A ce point de vue, votre voyage a été on ne peut plus opportun. Vous devez souffrir, mais c’est là le vrai noviciat d’une supérieure. Ici, tout va bien. Soeur Félicité est aimable en récréation, Soeur Xavier a reçu ce matin une lettre de sa tante qui lui parle en dix pages que je n’ai pas le courage de lire, Soeur M.-Joséphine a assisté au chapitre en costume, Soeur Rosalie est au lit, Soeur Marie de la Prés[entation] va mieux, Soeur Justine remplace Soeur Rosalie à la cuisine. Du reste, on vous désire énormément, et je vous assure que toutes, même Soeur Félicité, sont absolument entre vos mains. Si vous croyez devoir faire quelques expulsions, ne vous gênez pas; si vous préférez attendre votre retour pour faire connaître votre décision, ce sera peut-être encore mieux. Vous serez censée m’avoir consulté et vous n’exposerez pas le P. Hip[polyte] à se plaindre de ce que vous ne lui avez rien dit. Toutefois, si Soeur Thérèse lui a répété certaines paroles de vous, peut-être est-il un peu froissé. Alors un peu d’air de confiance arrangera tout. Quant à moi, je ne puis que prier beaucoup.

Quand cette lettre vous sera remise, j’aurai dit la messe à votre intention. Je la dirai encore jeudi. Vous serez ici vendredi matin. Si ma messe n’est pas retenue, elle sera encore pour ma fille, et samedi nous célébrerons ensemble la prise d’habit définitive de ma bien chère enfant(1).
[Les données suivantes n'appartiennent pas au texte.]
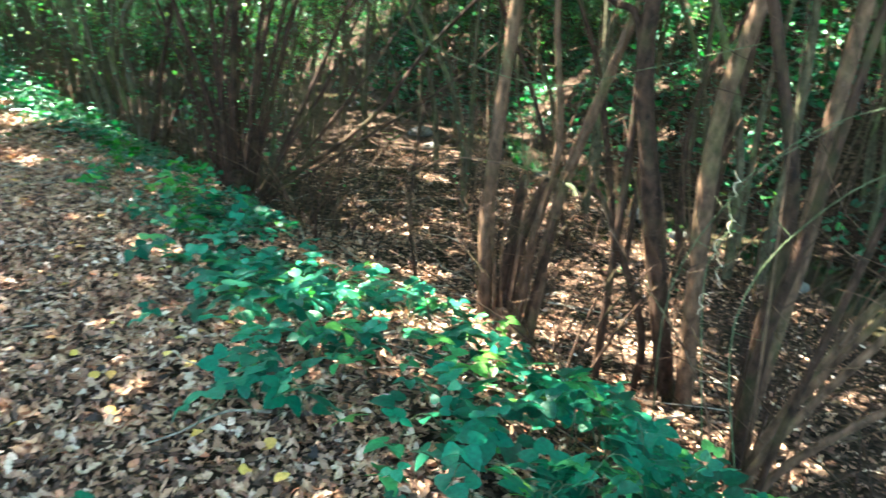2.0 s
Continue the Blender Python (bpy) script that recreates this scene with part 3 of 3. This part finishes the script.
# the thick stems farther along the verge
placed_clump("hazel_clump", 2.0, 12.5, "thick upright mossy hazel stems growing along the path verge", "hazel shrub", 0.25, 0.2, BARK_MOSSY, [
    ([(1.56, 12.88, -0.2), (1.46, 12.91, 0.14), (1.22, 12.97, 1.13), (1.0, 13.03, 1.85), (0.86, 13.05, 2.32), (0.5, 13.1, 4.4)], 0.062, 0.03, BARK_MOSSY),
    ([(1.62, 12.75, -0.2), (1.58, 12.77, 0.18), (1.4, 12.82, 0.91), (1.24, 12.86, 1.85), (1.22, 12.87, 2.31), (1.3, 12.9, 4.8)], 0.065, 0.03, BARK_MOSSY),
    ([(1.82, 12.38, -0.2), (1.76, 12.39, 0.12), (1.6, 12.44, 0.81), (1.64, 12.43, 1.63), (1.63, 12.43, 2.27), (1.8, 12.5, 4.4)], 0.05, 0.025, BARK_MOSSY),
    ([(1.86, 12.12, -0.2), (1.83, 12.15, 0.09), (1.72, 12.19, 1.33), (1.99, 12.08, 1.84), (1.99, 12.08, 2.24), (2.2, 12.1, 4.0)], 0.055, 0.022, BARK_MOSSY),
    ([(1.95, 11.78, -0.25), (2.0, 11.75, 0.07), (2.07, 11.72, 0.63), (2.19, 11.66, 1.33), (2.27, 11.62, 1.83), (2.7, 11.5, 3.6)], 0.05, 0.02, BARK),
    ([(2.2, 12.2, -0.3), (2.5, 12.0, 0.6), (2.9, 11.8, 1.3), (3.6, 11.6, 2.2)], 0.045, 0.015, BARK)], 14, 120, 10, 0.7)
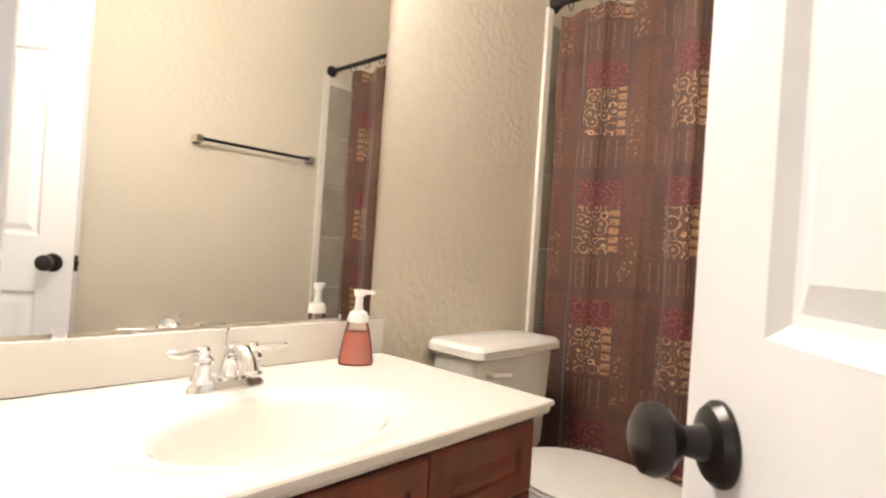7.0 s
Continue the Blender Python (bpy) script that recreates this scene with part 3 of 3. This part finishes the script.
# ---- bathroom ----
def vanity():
    root = thing("vanity_cabinet", "cherry wood bathroom vanity with drawers and doors", "cabinet", pose(-2.315, -0.73, 0) @ Matrix.Diagonal((0.976, 1, 1, 1)))
    w, d, h = 1.0, 0.565, 0.700
    part("body", boxes((0, 0.018, 0.002, d - 0.02, 0.09, h), (w - 0.018, w, 0.002, d - 0.02, 0.09, h), (0.018, w - 0.018, 0.002, 0.012, 0.09, h), (0.018, w - 0.018, 0.012, d - 0.02, 0.09, 0.108), (0.01, w - 0.01, 0.002, d - 0.09, 0, 0.088)), M_CHERRY, root)
    part("face_frame", boxes((0, w, d - 0.02, d, h - 0.03, h), (0, w, d - 0.02, d, 0.09, 0.13), (0, 0.035, d - 0.02, d, 0.13, h - 0.03), (w - 0.035, w, d - 0.02, d, 0.13, h - 0.03), (0.33, 0.365, d - 0.02, d, 0.13, h - 0.03), (0.67, 0.70, d - 0.02, d, 0.13, h - 0.03)), M_CHERRY, root)
    cols = [(0.022, 0.345), (0.352, 0.682), (0.690, 0.985)]

    def front(name, xa, xb, za, zb):
        y = d + 0.001
        rings = [[(xa, y, za), (xb, y, za), (xb, y, zb), (xa, y, zb)]]
        for i, o in ((0, 0.012), (0.006, 0.018), (0.045, 0.018), (0.05, 0.010), (0.058, 0.010), (0.075, 0.016)):
            rings.append([(xa + i, y + o, za + i), (xb - i, y + o, za + i), (xb - i, y + o, zb - i), (xa + i, y + o, zb - i)])
        part(name, loft(rings), M_CHERRY, root)

    for xa, xb in cols:
        front("drawer_front", xa, xb, 0.540, 0.688)
    front("drawer_front", *cols[0], 0.335, 0.535)
    front("drawer_front", *cols[0], 0.115, 0.325)
    for c in cols[1:]:
        front("door", *c, 0.115, 0.535)


vanity()


def countertop():
    """A moulded top with an oval basin sunk in it."""
    x0, x1, y0, y1, zt = -2.338, -1.337, -0.728, -0.135, 0.730
    nx, ny = 150, 95
    cx, cy, ra, rb = -1.80, -0.345, 0.225, 0.150
    bm = bmesh.new()
    grid = []
    for j in range(ny + 1):
        row = []
        for i in range(nx + 1):
            x, y = x0 + (x1 - x0) * i / nx, y0 + (y1 - y0) * j / ny
            q = math.hypot((x - cx) / ra, (y - cy) / rb)
            z = zt - 0.006 * 0.5 * (1 + math.cos(math.pi * min(1, max(0, (q - 1.0) / 0.32)))) * (1 if q < 1.32 else 0)
            if q < 1:
                z -= 0.125 * 0.5 * (1 + math.cos(math.pi * q ** 2.6))
            row.append(bm.verts.new((x, y, z)))
        grid.append(row)
    for j in range(ny):
        for i in range(nx):
            bm.faces.new((grid[j][i], grid[j][i + 1], grid[j + 1][i + 1], grid[j + 1][i]))
    root = thing("sink_counter", "cream cultured marble vanity top with oval basin", "countertop", Matrix())
    part("top", bm, M_COUNTER, root, smooth=True)
    prof = [(0, 0), (0.004, -0.004), (0.004, -0.012), (-0.002, -0.014), (-0.002, -0.022), (-0.006, -0.030), (-0.02, -0.030)]
    ring = []
    for o, dz in prof:
        ring.append([(x0 - o, y0, zt + dz), (x0 - o, y1 + o, zt + dz), (x1, y1 + o, zt + dz)])
    bm = bmesh.new()
    vs = [[bm.verts.new(p) for p in r] for r in ring]
    for a, b in zip(vs, vs[1:]):
        for k in range(2):
            bm.faces.new((a[k], a[k + 1], b[k + 1], b[k]))
    part("edge", bm, M_COUNTER, root)
    part("backsplash", boxes((x0, x1, y0, y0 + 0.02, zt + 0.001, zt + 0.10), bevel=0.006), M_COUNTER, root, smooth=True)
    part("drain", lathe([(0, 0), (0.022, 0), (0.022, 0.003), (0.012, 0.004), (0, 0.003)], 24, pose(cx, cy, zt - 0.132)), M_CHROME, root, "chrome drain ring", smooth=True)


countertop()


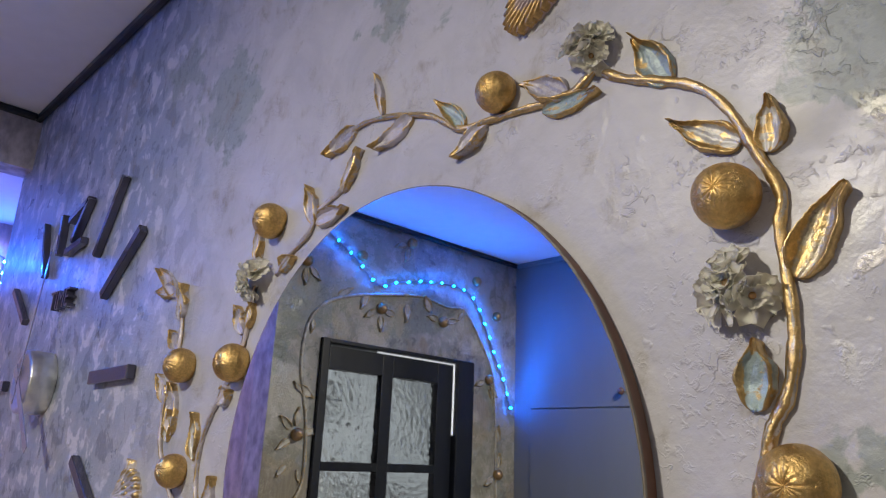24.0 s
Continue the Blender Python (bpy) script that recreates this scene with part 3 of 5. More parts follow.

Oui, pauvre petite Mère, vous avez de durs moments à passer. Vous êtes bien la Mère Emmanuel-Marie de la Compassion. Je vois dans vos épreuves l’indice d’une grande fécondité. Elargissez votre coeur et vos bras, croyez bien que vous aurez plus besoin que vous ne pensez, pour y recevoir la famille dont Dieu veut que vous soyez la mère. Tenez-vous sur le Calvaire, entre la Sainte Vierge, votre modèle, et Notre-Seigneur, votre époux. Il y a dix mois, vous aviez à souffrir à Auteuil et à Ems. Cette année, vous souffrez au Vigan; l’an prochain ce sera ailleurs, et ainsi jusqu’à la fin de votre vie. Il est bien cruel à moi de vous conduire ainsi à la croix. Pourtant, je me persuade que vous m’en remercierez un jour. Offrez quelque chose de ce qui vous torture pour moi, car j’offre à votre intention tout ce que je puis.

Adieu, bien chère enfant. Midi sonne et je veux faire partir cette lettre. Comprenez-vous assez combien j’entre dans toutes vos angoisses? Je suis capable de ne pas savoir vous l’expliquer, comme mon coeur le ressent. Mille tendresses à nos filles, et mes souvenirs à Mme Arnal. Encore une fois, tout vôtre en Notre-Seigneur.

E.D'ALZON.
Notes et post-scriptum
1. Le vendredi 26 juin est l'anniversaire de la première visite de Mère Emmanuel-Marie à Rochebelle en habit religieux (v. *Lettres* 3024, 3025 et 3026).